“The English Israeli daily Ha’aretz is an indispensable source among the Western press corps. As Eric Weiner, former Jerusalem bureau chief for National Public Radio, once told a Palestinian media symposium, he began every working day by scanning local papers, especially Ha’aretz, for stories.
How many English-speaking journalists read Ha’aretz today? It’s impossible to know, but without question none of them missed today’s article “Israel to dump 10,000 tons of garbage a month in the West Bank.” It was the first story on page one of the print edition, and was featured prominently throughout the day on Ha’aretz’s Web site. Unfortunately, the article, by David Ratner, was rife with serious factual errors, primarily false allegations against Israel.
First, the article wrongly states that the new Kedumim dump will not benefit the local Palestinian population. The article begins:
Israel has decided to transfer garbage beyond the Green Line and dump it in the West Bank for the first time since 1967. The project was launched despite international treaties prohibiting an occupying state from making use of occupied territory unless it benefits the local population. (Emphasis added.)
Later, the article states:
Israel's construction and operation of the Kedumim dump appears to be in violating [sic] international law, as it involves transferring garbage to territory defined by occupied.
Likewise, an erroneous quote from MK Yossi Sarid repeats the accusation:
We are dealing with a double crime. . . . On the one hand, Israel is preventing the Palestinians from making use of the quarry and its resources, and in exchange we are giving them the Sharon's garbage. I believe this is a violation of international law.

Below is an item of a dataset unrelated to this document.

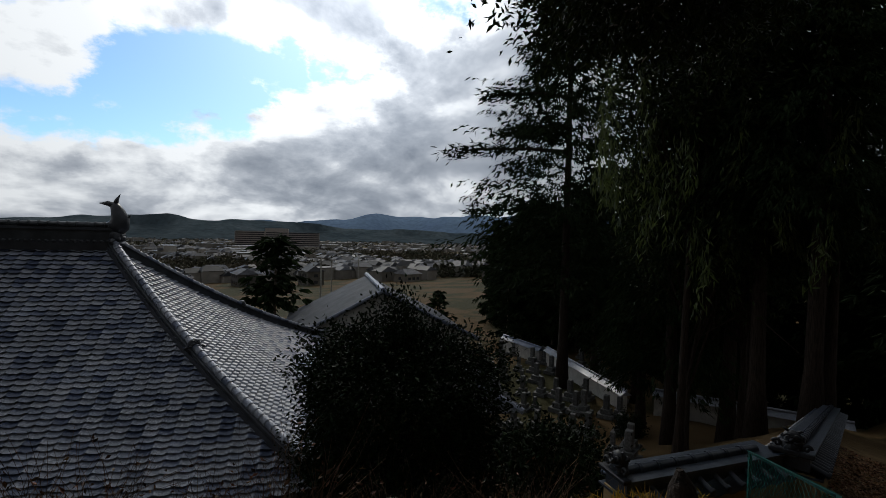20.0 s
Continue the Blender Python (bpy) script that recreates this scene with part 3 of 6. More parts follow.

Finally, Ratner errs most explicitly:
The most modern dump being built [in the West Bank]--the Kedumim dump--is intended only for garbage from Israel. (Emphasis added.)
This claim is absolutely false. According to Adam Avidan, spokesperson for the Civil Administration, the new garbage site will benefit West Bank Israeli and Palestinian populations alike, in addition to the Israeli population within the Green Line. Avidan noted that "the site administrators are obligated contractually to serve both communities."
Ratner then editorializes, making a factual error in the process:
The Kedumim dump will create an absurd situation. The West Bank is filled with illegal Palestinian garbage dumps, which constitute serious environmental hazards and jeopardize the groundwater, because the civil administration refuses to let Palestinians build modern waste disposal sites. (Emphasis added.)
Again, this allegation is nonsensical. Of course, the civil administration has absolutely no say over what the Palestinians build in Area A, and therefore Palestinians are free to build modern disposal sites there. Moreover, a number of Israeli-administered sites in Area C service the Palestinian population. For instance, the Tovlan dump services household trash from the Nablus area. A site near Abu Dis services the Palestinian population in Bethlehem, Abu Dis, and surrounding areas. And, a site near Psagot, next to Ramallah, services Ramallah, Al-Bireh and other neighboring Palestinian towns.
In addition, the report distorts the environmental picture, relying repeatedly on unnamed “experts.” For example, Ratner states in the second paragraph:
In addition, pollution experts say such use of the Kedumim quarry--located in an old Palestinian quarry between the Kedumim settlement and Nablus--will jeopardize Palestinian water sources.
Assuming that the questionable assessment of the unidentified “experts” is correct regarding the possibility of water pollution, why would only Palestinian water sources be affected? Indeed, as stated later in the article, “experts warn that the dump would jeopardize the Mountain Aquifer, one of the largest freshwater sources in Israel and Palestine [sic].” So, if the Mountain Aquifer is a major source of water for Israel, why does Ratner initially only single out Palestinian water as being endangered by the project?
Moreover, Ratner alleges that the aquifer is endangered “because the dump, which was originally used for ‘dry waste,’ will receive and absorb household garbage with organic substances.” According to Avidan of the Civil Administration, the wet waste will constitute at most 5 percent of the trash, which is consistent with other dumps in Israel as well as international standards. He noted: “The environmental requirements and plans already implemented on this new site are identical to other similar facilities built in Israel.” If there is a dispute about the potential for environmental damage, why does Ratner only cite the claims of one side, albeit unidentified “experts”?
One interesting, relevant point omitted from the article is the fact that in all of Israel and the Palestinian areas, there is only one site designated for hazardous material, and it is Ramat Hovev, in southern Israel. Thus, Palestinian hazardous waste materials are deposited in Israel.
Finally, on a separate note, Ratner incorrectly refers to the Mountain Aquifer as “one of the largest freshwater sources in Israel and Palestine.” (Emphasis added.) Of course, the correct reference for “Palestine” would be “Palestinian areas” or in this context, the “West Bank.” Major American and European media outlets routinely correct this erroneous reference to “Palestine,” and CAMERA awaits word as to whether Ha’aretz will do likewise.
Western journalists, take note. Simply because a report runs in the preferred local media outlet, does not make it reliable.